TASK REQUIREMENTS:
Nothing outside the stretch should be returned: give exactly the lines from the line containing "scene.view_settings.use_white_balance |= len(values)" through the line containing "scene.view_settings.keyframe_insert(path, frame=frame(t))", including both.

INFORMATION SUPPLIED:

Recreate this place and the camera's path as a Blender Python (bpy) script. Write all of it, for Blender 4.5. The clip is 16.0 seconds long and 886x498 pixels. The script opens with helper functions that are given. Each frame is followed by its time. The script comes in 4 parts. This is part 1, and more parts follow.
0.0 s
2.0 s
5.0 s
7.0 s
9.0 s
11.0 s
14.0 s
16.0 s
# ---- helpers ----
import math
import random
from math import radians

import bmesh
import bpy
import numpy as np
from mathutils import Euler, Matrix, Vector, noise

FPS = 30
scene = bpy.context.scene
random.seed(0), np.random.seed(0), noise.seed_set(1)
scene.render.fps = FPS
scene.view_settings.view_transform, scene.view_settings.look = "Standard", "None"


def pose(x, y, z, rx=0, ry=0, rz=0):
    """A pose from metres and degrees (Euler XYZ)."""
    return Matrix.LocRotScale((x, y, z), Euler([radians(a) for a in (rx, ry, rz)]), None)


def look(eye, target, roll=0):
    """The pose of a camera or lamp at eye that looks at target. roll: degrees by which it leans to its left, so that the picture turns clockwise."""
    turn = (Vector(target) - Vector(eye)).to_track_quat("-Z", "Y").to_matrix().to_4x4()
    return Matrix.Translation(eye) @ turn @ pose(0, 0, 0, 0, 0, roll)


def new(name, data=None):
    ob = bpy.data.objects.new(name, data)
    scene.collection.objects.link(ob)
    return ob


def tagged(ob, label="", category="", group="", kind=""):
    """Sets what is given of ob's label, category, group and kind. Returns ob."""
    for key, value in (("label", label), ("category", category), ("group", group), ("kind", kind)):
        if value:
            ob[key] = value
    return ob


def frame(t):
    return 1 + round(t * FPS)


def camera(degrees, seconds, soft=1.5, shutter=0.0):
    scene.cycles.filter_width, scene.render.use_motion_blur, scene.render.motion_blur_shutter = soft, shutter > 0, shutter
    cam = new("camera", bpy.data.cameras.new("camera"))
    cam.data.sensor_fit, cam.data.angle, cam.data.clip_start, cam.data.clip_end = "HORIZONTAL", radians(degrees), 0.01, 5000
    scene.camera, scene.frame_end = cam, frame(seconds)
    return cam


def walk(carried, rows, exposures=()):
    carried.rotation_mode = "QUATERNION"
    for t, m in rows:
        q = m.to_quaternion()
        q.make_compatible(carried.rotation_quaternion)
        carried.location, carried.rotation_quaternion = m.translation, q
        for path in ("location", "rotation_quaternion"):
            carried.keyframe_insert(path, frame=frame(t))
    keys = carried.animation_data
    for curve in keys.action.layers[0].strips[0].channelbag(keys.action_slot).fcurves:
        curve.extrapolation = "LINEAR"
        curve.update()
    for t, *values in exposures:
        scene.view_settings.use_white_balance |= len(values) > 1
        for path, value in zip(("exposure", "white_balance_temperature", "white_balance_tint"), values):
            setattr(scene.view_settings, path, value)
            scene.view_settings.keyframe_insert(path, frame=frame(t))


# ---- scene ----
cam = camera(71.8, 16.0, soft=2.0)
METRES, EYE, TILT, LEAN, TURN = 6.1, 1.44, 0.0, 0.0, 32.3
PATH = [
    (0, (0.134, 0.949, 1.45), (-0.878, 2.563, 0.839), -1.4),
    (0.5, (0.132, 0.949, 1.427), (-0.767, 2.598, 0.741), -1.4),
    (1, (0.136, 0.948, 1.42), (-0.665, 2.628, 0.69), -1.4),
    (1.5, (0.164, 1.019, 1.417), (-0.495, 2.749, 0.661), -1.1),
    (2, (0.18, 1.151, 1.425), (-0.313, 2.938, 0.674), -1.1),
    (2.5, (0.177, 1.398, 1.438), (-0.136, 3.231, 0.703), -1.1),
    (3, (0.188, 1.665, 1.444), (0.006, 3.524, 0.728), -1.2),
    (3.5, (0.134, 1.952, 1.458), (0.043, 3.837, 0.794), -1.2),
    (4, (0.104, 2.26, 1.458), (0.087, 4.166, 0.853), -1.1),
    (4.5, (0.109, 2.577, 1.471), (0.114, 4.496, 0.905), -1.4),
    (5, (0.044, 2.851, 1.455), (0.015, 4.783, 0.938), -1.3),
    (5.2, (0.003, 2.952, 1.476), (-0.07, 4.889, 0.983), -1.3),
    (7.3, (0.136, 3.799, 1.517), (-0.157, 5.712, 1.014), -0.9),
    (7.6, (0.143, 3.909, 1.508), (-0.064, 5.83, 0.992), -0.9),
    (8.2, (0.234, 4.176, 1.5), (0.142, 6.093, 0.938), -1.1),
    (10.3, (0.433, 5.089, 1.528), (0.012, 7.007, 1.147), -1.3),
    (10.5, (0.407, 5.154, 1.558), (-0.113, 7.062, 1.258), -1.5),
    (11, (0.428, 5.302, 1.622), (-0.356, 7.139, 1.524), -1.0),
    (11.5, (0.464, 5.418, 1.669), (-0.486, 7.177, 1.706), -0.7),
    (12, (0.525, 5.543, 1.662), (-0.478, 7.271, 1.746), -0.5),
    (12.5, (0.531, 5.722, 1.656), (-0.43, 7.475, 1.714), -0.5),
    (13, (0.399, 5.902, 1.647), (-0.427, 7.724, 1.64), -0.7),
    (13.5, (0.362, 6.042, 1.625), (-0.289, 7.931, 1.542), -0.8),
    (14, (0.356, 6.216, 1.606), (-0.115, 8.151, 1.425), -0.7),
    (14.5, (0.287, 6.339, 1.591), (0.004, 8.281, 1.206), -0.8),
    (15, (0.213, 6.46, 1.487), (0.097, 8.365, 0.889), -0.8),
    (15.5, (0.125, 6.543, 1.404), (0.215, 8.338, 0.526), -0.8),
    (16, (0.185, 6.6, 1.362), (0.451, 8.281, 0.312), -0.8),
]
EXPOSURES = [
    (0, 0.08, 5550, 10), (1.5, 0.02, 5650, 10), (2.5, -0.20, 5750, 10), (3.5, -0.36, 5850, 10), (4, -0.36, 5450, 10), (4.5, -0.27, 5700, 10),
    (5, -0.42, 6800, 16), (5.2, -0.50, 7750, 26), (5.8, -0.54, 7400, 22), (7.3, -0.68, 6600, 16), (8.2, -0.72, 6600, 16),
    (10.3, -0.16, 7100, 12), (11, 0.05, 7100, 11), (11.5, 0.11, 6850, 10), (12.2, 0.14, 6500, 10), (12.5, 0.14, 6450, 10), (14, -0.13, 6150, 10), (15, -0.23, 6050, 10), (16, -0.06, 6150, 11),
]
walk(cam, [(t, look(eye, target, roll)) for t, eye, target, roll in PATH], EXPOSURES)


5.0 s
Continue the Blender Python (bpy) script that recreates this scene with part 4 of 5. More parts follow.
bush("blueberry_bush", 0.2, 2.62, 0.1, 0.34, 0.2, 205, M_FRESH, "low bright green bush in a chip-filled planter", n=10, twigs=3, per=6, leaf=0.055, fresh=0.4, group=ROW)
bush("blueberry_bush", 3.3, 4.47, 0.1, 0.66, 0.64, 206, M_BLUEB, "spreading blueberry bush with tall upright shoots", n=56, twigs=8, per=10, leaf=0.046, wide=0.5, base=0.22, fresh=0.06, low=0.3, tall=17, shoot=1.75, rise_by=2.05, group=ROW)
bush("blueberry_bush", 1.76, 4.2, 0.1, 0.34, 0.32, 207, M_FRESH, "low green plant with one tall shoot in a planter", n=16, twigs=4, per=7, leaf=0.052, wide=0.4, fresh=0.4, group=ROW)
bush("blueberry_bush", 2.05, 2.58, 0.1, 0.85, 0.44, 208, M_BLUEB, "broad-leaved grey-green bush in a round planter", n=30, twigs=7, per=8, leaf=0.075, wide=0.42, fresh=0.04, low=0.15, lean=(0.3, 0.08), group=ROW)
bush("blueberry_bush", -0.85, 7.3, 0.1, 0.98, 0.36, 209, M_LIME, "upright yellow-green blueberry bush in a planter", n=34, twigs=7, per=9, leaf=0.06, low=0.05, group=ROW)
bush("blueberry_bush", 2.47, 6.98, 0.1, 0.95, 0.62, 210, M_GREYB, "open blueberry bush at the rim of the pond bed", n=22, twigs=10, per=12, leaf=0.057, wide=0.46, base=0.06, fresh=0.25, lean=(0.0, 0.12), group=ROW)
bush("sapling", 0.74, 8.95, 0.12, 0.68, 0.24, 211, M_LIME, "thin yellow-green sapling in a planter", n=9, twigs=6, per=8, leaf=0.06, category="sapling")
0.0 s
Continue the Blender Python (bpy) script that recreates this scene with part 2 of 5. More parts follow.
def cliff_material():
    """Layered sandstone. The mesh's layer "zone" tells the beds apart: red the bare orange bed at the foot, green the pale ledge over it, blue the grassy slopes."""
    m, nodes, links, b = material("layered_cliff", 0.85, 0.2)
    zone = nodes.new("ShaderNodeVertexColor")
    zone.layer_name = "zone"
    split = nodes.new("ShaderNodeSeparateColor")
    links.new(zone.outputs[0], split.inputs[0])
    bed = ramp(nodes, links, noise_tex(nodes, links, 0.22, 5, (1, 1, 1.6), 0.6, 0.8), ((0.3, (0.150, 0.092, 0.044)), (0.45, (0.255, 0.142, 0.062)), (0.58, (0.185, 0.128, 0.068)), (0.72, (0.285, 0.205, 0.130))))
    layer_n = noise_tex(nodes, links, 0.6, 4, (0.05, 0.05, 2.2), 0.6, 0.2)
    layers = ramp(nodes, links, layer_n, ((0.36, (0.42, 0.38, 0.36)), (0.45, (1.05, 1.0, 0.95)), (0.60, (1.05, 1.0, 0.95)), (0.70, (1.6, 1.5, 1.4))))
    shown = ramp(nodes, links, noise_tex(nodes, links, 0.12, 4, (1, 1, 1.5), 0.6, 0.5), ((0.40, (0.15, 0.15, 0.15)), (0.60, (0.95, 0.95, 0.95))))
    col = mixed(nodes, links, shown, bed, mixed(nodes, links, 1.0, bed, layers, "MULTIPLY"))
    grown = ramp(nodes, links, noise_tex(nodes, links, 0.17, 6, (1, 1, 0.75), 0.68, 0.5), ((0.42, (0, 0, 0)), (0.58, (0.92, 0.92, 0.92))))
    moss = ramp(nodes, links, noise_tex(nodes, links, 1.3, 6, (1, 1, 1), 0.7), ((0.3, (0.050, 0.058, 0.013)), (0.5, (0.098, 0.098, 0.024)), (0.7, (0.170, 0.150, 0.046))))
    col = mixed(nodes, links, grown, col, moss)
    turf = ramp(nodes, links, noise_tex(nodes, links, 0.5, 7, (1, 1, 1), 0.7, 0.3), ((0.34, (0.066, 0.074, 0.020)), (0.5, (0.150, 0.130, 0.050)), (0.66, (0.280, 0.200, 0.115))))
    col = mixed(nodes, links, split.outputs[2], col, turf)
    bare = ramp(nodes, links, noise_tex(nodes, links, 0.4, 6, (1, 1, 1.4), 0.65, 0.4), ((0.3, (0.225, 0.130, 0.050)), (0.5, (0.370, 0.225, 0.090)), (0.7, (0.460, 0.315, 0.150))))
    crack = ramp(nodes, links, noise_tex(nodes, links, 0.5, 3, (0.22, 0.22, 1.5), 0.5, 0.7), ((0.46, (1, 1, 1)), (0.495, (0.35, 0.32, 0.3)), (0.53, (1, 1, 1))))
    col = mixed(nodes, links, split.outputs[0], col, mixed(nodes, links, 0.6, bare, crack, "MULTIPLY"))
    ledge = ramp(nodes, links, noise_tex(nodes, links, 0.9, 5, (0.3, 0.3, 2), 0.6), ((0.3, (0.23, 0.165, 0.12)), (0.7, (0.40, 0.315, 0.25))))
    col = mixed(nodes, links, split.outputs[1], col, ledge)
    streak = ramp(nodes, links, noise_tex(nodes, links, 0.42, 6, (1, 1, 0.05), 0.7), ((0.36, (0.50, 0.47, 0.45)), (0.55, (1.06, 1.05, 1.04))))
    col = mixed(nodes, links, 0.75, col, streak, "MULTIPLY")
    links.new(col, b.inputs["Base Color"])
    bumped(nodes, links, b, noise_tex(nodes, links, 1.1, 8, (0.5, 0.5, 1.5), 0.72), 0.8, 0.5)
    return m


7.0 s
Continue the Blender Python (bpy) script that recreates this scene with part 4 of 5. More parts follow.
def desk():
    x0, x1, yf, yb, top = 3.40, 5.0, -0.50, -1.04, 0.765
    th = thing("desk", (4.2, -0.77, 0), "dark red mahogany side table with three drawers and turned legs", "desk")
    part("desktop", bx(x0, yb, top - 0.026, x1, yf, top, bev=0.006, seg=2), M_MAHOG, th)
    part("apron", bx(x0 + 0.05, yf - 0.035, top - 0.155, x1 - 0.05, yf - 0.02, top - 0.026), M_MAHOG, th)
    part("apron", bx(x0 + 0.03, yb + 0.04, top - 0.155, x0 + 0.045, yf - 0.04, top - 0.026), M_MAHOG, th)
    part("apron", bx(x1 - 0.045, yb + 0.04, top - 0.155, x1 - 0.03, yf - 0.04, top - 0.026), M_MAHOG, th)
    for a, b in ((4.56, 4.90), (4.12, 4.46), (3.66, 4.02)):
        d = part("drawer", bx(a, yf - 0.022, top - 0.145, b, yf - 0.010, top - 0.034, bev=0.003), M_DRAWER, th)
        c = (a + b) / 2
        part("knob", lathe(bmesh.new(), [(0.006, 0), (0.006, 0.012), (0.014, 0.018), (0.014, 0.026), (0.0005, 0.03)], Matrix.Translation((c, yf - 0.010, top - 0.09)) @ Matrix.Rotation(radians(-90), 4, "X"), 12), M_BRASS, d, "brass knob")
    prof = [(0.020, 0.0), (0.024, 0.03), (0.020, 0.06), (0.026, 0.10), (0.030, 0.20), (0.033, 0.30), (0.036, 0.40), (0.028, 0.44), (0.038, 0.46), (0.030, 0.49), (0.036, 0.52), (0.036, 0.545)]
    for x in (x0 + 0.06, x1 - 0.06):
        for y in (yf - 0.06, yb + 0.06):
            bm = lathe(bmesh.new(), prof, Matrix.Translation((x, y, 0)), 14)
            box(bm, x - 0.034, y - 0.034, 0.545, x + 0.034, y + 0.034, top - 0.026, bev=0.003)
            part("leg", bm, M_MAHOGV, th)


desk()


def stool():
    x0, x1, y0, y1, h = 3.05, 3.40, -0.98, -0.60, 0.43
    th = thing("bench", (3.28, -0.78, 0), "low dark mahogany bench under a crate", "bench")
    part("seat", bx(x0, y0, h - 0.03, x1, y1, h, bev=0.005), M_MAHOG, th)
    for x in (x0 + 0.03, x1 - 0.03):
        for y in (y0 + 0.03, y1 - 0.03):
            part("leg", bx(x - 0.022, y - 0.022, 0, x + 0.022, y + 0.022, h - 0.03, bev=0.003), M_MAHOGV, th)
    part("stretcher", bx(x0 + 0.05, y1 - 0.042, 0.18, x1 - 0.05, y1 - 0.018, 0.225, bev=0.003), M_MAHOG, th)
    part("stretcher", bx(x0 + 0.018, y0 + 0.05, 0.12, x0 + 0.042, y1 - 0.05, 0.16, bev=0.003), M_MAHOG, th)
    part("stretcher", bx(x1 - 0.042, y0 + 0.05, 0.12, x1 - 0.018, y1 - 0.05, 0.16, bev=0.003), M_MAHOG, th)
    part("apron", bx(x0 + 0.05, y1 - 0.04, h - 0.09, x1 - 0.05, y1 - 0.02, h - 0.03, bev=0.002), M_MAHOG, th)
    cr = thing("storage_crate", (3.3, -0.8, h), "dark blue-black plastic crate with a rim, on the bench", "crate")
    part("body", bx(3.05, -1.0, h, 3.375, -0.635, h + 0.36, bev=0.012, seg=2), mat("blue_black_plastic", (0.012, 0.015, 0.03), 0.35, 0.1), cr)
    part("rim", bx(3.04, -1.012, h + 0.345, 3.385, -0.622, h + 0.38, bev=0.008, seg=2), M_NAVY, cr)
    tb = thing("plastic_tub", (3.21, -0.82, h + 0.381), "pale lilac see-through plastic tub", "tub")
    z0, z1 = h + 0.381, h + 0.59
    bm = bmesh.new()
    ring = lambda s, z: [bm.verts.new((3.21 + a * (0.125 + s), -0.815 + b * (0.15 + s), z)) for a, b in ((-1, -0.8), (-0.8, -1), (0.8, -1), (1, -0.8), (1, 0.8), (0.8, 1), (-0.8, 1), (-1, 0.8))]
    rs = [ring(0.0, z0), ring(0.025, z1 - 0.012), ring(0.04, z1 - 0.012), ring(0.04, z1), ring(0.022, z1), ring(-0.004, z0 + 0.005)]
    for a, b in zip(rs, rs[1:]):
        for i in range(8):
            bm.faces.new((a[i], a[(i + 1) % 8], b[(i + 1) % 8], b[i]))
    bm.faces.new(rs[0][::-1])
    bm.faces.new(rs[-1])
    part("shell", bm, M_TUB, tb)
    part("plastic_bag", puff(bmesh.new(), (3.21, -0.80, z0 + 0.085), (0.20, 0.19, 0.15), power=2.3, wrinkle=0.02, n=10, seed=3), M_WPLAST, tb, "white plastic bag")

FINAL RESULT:
        scene.view_settings.use_white_balance |= len(values) > 1
        for path, value in zip(("exposure", "white_balance_temperature", "white_balance_tint"), values):
            setattr(scene.view_settings, path, value)
            scene.view_settings.keyframe_insert(path, frame=frame(t))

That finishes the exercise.